A Reforma da Justiça e do Direito é um tema que vem sendo abordado ao longo dos últimos 20 anos, tendo sido constituída em 2003 a primeira comissão para tratar deste assunto.
De lá para cá, já foram estabelecidas cinco outras comissões e, apesar de algumas melhorias, o sistema judicial angolano continua frágil e refém do poder político, afirmam analistas ouvidos pela imprensa. A morosidade nos processos, a falta de infraestruturas, os atropelos à Lei, a corrupção e a falta de confiança no sistema judiciário nacional fazem parte do rol de problemas que têm manchado a Justiça ao longo dos últimos anos. Na semana passada, saiu em Diário da República a constituição de mais uma comissão para a Reforma da Justiça e do Direito, que tem um período de vigência de 36 meses.

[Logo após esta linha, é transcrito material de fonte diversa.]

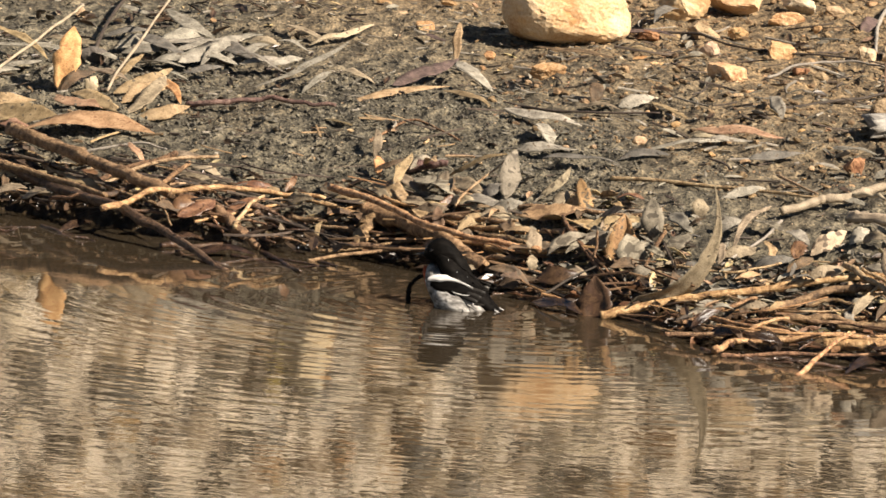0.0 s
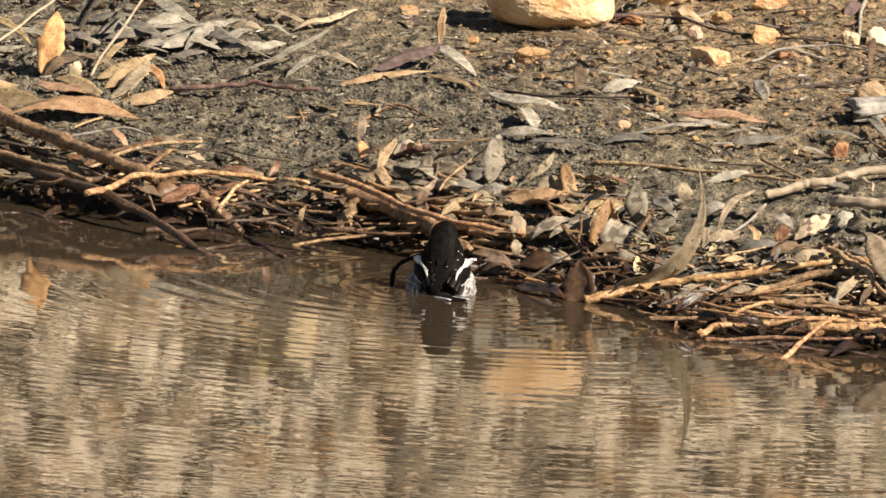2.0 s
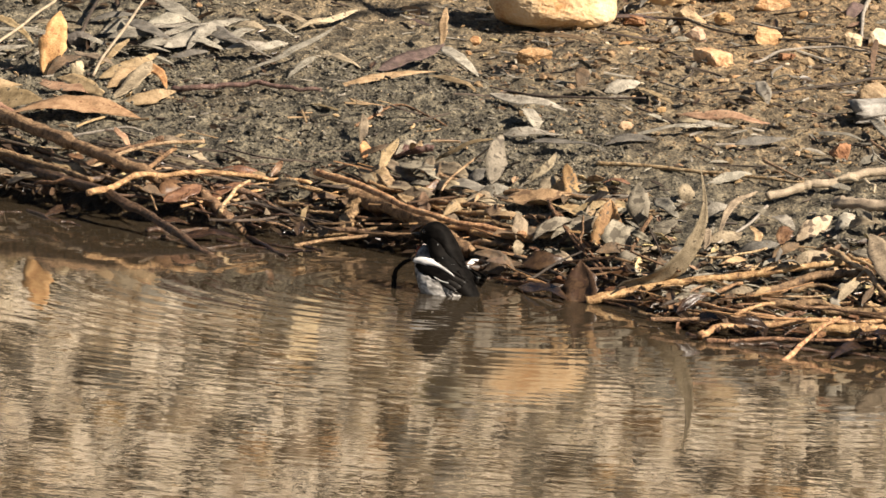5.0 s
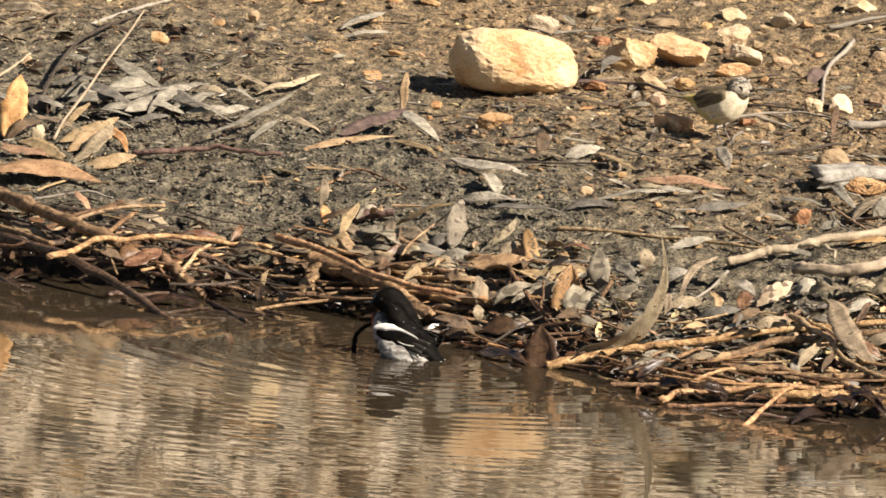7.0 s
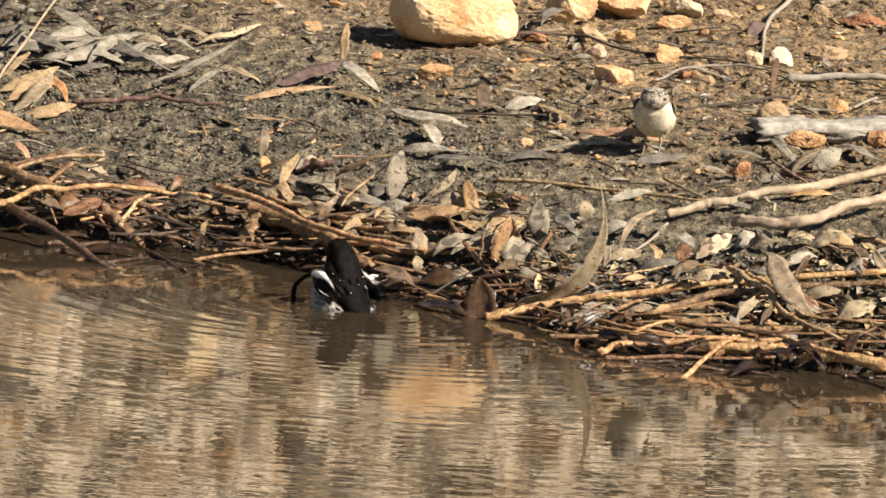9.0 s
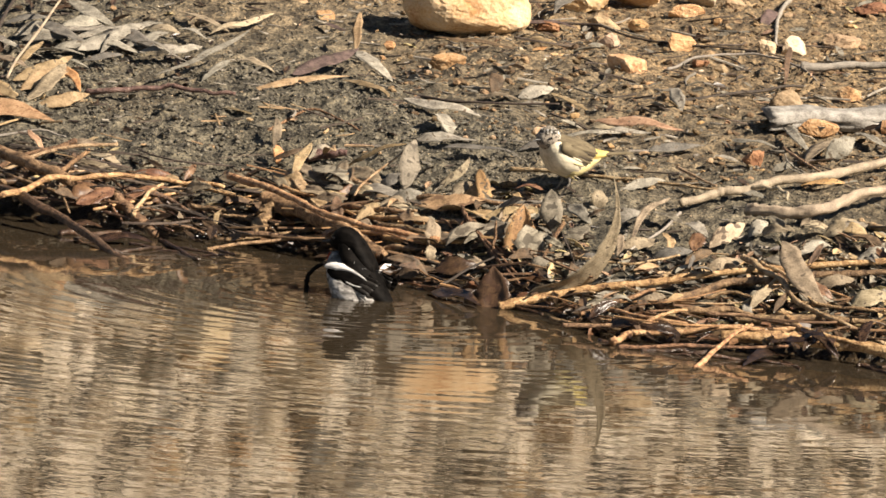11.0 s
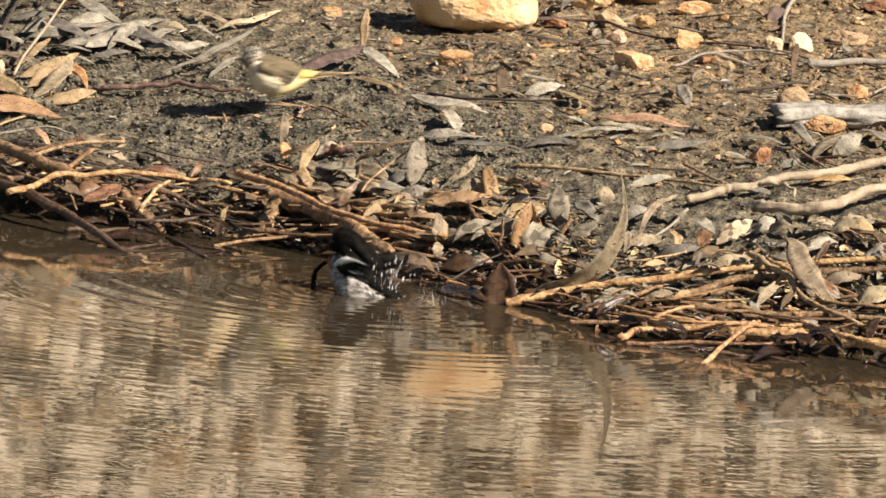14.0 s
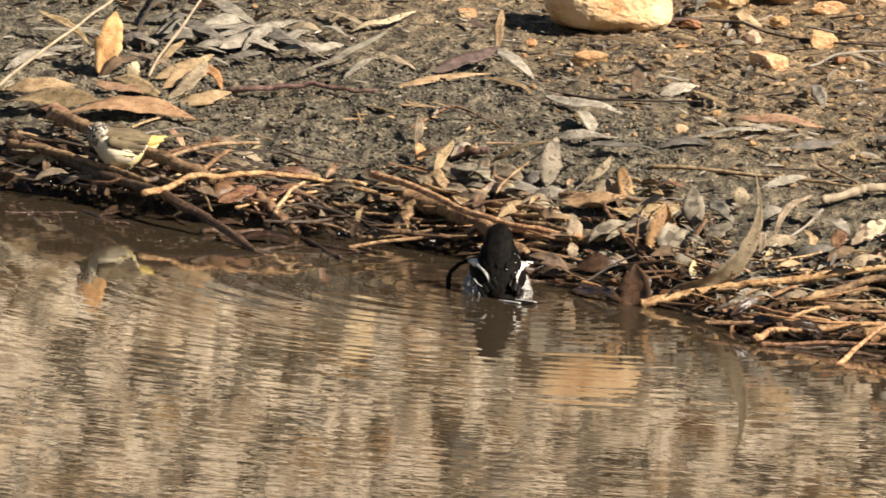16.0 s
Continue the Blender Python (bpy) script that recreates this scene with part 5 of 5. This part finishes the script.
def make_thornbill():
    """The small buff and olive bird; x forward, its feet at z = -0.01."""
    bird = new("thornbill")
    part("belly", blob([(-0.038, 0.034, 0.004, 0.004), (-0.029, 0.031, 0.0125, 0.0115), (-0.011, 0.028, 0.0200, 0.0190), (0.008, 0.0295, 0.0218, 0.0210),
                        (0.021, 0.035, 0.0190, 0.0185), (0.030, 0.041, 0.0120, 0.0120)], 20, 0.06), CREAM, bird, "cream breast and belly")
    part("back", blob([(-0.042, 0.038, 0.005, 0.004), (-0.025, 0.0425, 0.0125, 0.008), (-0.004, 0.0450, 0.0170, 0.0085), (0.014, 0.0475, 0.0155, 0.0080),
                       (0.026, 0.050, 0.0115, 0.0080)], 18, 0.05), OLIVE, bird, "olive-brown back")
    part("rump", blob([(-0.058, 0.0400, 0.003, 0.003), (-0.048, 0.0385, 0.0065, 0.0048), (-0.036, 0.0365, 0.0105, 0.0075), (-0.024, 0.035, 0.009, 0.008)], ruffle=0.06),
         YELLOW, bird, "bright yellow rump")
    part("vent", blob([(-0.048, 0.0350, 0.004, 0.003), (-0.036, 0.0290, 0.0100, 0.0080), (-0.022, 0.0235, 0.0155, 0.0125), (-0.006, 0.0195, 0.0175, 0.0130), (0.006, 0.0215, 0.011, 0.010)],
                      ruffle=0.08), BUFF, bird, "yellowish lower belly")
    rng = random.Random(9)
    for i in range(30):                       # loose feathers of breast and flanks
        s, f, g = (-1, 1)[i % 2], rng.random(), radians(rng.uniform(-62, 15))
        x, half, mid = -0.008 + 0.034 * f, 0.0165 + 0.0050 * math.sin(math.pi * min(1, 0.25 + f * 0.8)), 0.027 + 0.010 * f * f
        tuft = part("breast_feather", blade(rng.uniform(0.009, 0.015), rng.uniform(0.0028, 0.0050), 0.0005 * s, 5, 0.001 * s, 0.7, 0.8), rng.choice((CREAM, CREAM, WHITE, BUFF)), bird)
        tuft.location = (x, s * half * math.cos(g), mid + half * 0.96 * math.sin(g))
        tuft.rotation_euler = (s * g, radians(rng.uniform(-16, 4)), s * radians(rng.uniform(2, 9)))
    head = new("head")
    head.parent = bird
    part("skull", blob([(-0.012, -0.004, 0.006, 0.006), (-0.007, 0.000, 0.0120, 0.0110), (0.001, 0.002, 0.0132, 0.0122), (0.008, 0.001, 0.0105, 0.0095),
                        (0.013, -0.001, 0.0045, 0.0042)], 18, 0.08), FACE, head, "whitish streaked face")
    part("crown", blob([(-0.011, 0.003, 0.006, 0.004), (-0.005, 0.0065, 0.0110, 0.0062), (0.004, 0.0075, 0.0108, 0.0054), (0.0105, 0.0050, 0.006, 0.003)], ruffle=0.10),
         CROWN, head, "dark crown flecked with white")
    for s in (-1, 1):
        for i in range(3):
            f = part("fleck", ball(0.0011, 1), WHITE, head, "white fleck on the crown")
            f.location = (0.009 - 0.0055 * i, s * (0.0045 + 0.002 * (i % 2)), 0.0118 - 0.0012 * abs(i - 1.5))
        eye = part("eye", ball(0.0016), EYE_BLACK, head, "small dark eye")
        eye.location = (0.0075, s * 0.0098, 0.0028)
        brow = part("eye_stripe", blob([(-0.006, 0.002, 0.001, 0.0012), (0.004, 0.003, 0.0012, 0.0018), (0.010, 0.002, 0.0008, 0.001)], 8, 0), HORN, head, "dark stripe through the eye")
        brow.location = (0, s * 0.0098, 0.0002)
    part("bill", blob([(0.012, -0.0005, 0.0020, 0.0018), (0.017, -0.0010, 0.0013, 0.0012), (0.022, -0.0018, 0.0003, 0.0003)], 8, 0), HORN, head, "fine dark bill")
    wings = []
    for s in (-1, 1):
        wing = part("wing", blade(0.046, 0.019, 0.0035 * s, bow=0.002 * s), OLIVE, bird, "olive-brown wing")
        for i in range(5):
            f = part("flight_feather", blade(0.040 - 0.003 * i, 0.0052, 0.0009 * s, 6, 0.001 * s, 0.5), UMBER if i % 2 else OLIVE, wing)
            f.location, f.rotation_euler = (-0.013 - 0.001 * i, s * (0.0026 - 0.0002 * i), 0.0035 - 0.0027 * i), (0, radians(-2 - i), 0)
        wings.append(wing)
    tail = part("tail", blob([(0.006, 0, 0.004, 0.003), (-0.014, 0, 0.006, 0.0018), (-0.034, 0, 0.0075, 0.0012), (-0.040, 0, 0.006, 0.001)], 10, 0.02), OLIVE, bird,
                "dark tail with a yellow base")
    tail.location, tail.rotation_euler = (-0.050, 0, 0.0390), (0, radians(9), 0)
    head.scale = (1.16, 1.12, 1.16)
    for s in (-1, 1):
        bm = tube([Vector((-0.004, s * 0.007, 0.016)), Vector((-0.008, s * 0.008, 0.002)), Vector((0.002, s * 0.008, -0.0160))], [0.0030, 0.0013, 0.0010], 6, 0, 0)
        leg = part("leg", bm, SHANK, bird, "thin pale grey leg")
        for g in (-28, 0, 28, 180):
            a2 = radians(g)
            toe = tube([Vector((0.002, s * 0.008, -0.0160)), Vector((0.002 + 0.010 * math.cos(a2), s * 0.008 + 0.010 * math.sin(a2), -0.0168))], [0.0008, 0.0004], 5, 0, 0)
            part("toe", toe, SHANK, leg)
    bird.scale = (0.98, 1.16, 1.04)
    tagged(bird, "small cream and olive thornbill with yellow rump on the bank", "bird")
    return bird, head, wings, tail


def make_drop(r):
    """One drop of splashed water."""
    ob = part("water_drop", ball(r, 1), DROP)
    return tagged(ob, "bright drop of splashing pond water", "water drop", "splashed drops")


def make_spray(seed):
    """A burst of fine drops and threads of water that flies as one piece."""
    rng = random.Random(seed)
    verts, faces = [], []
    for _ in range(64):
        g, out, high = rng.uniform(0, 6.28), rng.random() ** 0.7 * 0.030, rng.uniform(-0.012, 0.024)
        r = 0.0003 + 0.0009 * rng.random() ** 3
        long = rng.choice((0.9, 1.3, 2.4))
        b = len(verts)
        verts += [(out * math.cos(g) + v.x * r, out * math.sin(g) + v.y * r, high + v.z * r * long) for v in ICO_V]
        faces += [tuple(b + i for i in f) for f in ICO_F]
    me = bpy.data.meshes.new("water_spray")
    me.from_pydata(verts, [], faces)
    me.materials.append(DROP)
    for f in me.polygons:
        f.use_smooth = True
    return tagged(new("water_spray", me), "burst of fine bright water spray", "water spray", "bursts of spray", "stuff")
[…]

A comissão tem como objectivo concluir os diplomas legais iniciados pelas anteriores comissões, bem como a execução das políticas públicas ligadas ao sector da Justiça, com realce para a implementação do Novo Sistema de Organização Judiciária, no âmbito da Reforma do Estado. Analistas ligados ao Direito pugnam por uma justiça acessível, pronta e célere. Almejam, por exemplo, por uma justiça que seja capaz de “revolucionar” o Poder Judiciário, de forma a permitir que o tribunal resolva os problemas do cidadão em tempo útil.
A Associação dos Juízes de Angola (AJA) diz mesmo que nenhuma reforma fará sentido se não tiver como propósito a redução da morosidade processual e garantir o acesso ao Direito e à justiça a todos os cidadãos. Esmael Diogo da Silva, presidente da AJA, nota que a actual Comissão da Reforma tem de começar o seu trabalho pela Política de Recursos Humanos, Tecnologia de Informação e adicionar a Arquitectura Judicial, um tema que tem passado à margem dos decisores políticos.
Infraestruturas
A construção de infraestruturas, nomeadamente tribunais, e a formação de quadros são apontadas como um dos principais objectivos da Reforma da Justiça e do Direito.
Com efeito, o Executivo prevê instalar faseadamente 60 tribunais de Comarca e cinco da Relação em todo o território nacional, segundo a Lei Orgânica da Organização e Funcionamento dos Tribunais de Jurisdição Comum, sendo que um terço dessas infraestruturas já funcionam nalgumas províncias do País.
A AJA entende, no entanto, que a questão não está na criação dos tribunais, mas sim no tipo de infraestruturas, uma vez que estes estabelecimentos têm surgido na base da adaptação de locais que não foram concebidos para funcionar como tribunais, condicionando assim o desenvolvimento do sistema de justiça no seu todo.
Outros problemas da justiça passam pelo tráfico de influências, venda de sentenças, ingerência do poder político, ou melhor, falta de independência dos órgãos de justiça. Assuntos que são recorrentes nas queixas de empresas e cidadãos quando tentam recorrer ao sistema para repor aquilo que consideram ser injustiças ou ilegalidades. Todos esses factores combinados têm minado a confiança dos investidores no sistema de justiça angolano, contribuindo para o desinvestimento estrangeiro no País, pois nenhum estrangeiro investe num País com um sistema de justiça pouco transparente, afirma o economista e especialista em relações económicas internacionais, Gaspar João.
“O mau ambiente de negócios no País, a instabilidade monetária, a falta de confiança na economia e na justiça contribui para a retracção do investimento privado”, disse, notando que a reforma da justiça deve igualmente velar pela credibilidade do sistema de justiça no País, que está bastante fragilizado nos últimos anos. Entre os factores que contribuem para um ambiente de negócios abaixo das médias da região e do continente, a situação da aplicação da justiça no País é um dos factores mais penalizadores. Ainda recentemente, no relatório do GAFI, este era um tema referenciado em diversas ocasiões e um dos três factores de resolução prioritários para que Angola não entre na “lista cinzenta”.
Esmael dos Santos sublinhou que a questão da falta de confiança na justiça angolana, a corrupção e muitos outros aspectos foram objecto de muito debate no 1.º Congresso de Magistrados Judiciais, organizado pela AJA em Novembro último, que recomendou a aprovação de um Código de Ética e Deontologia para os Magistrados Judiciais.
A Comissão da Reforma da Justiça e do Direito anterior, que trabalhou no período compreendido entre 2020 e 2023, levou 12 leis à aprovação da Assembleia Nacional e consolidou mais de 20 leis que foram remetidas ao Conselho de Ministros, sendo que muitas delas foram aprovadas nestes dois últimos anos na Casa das Leis.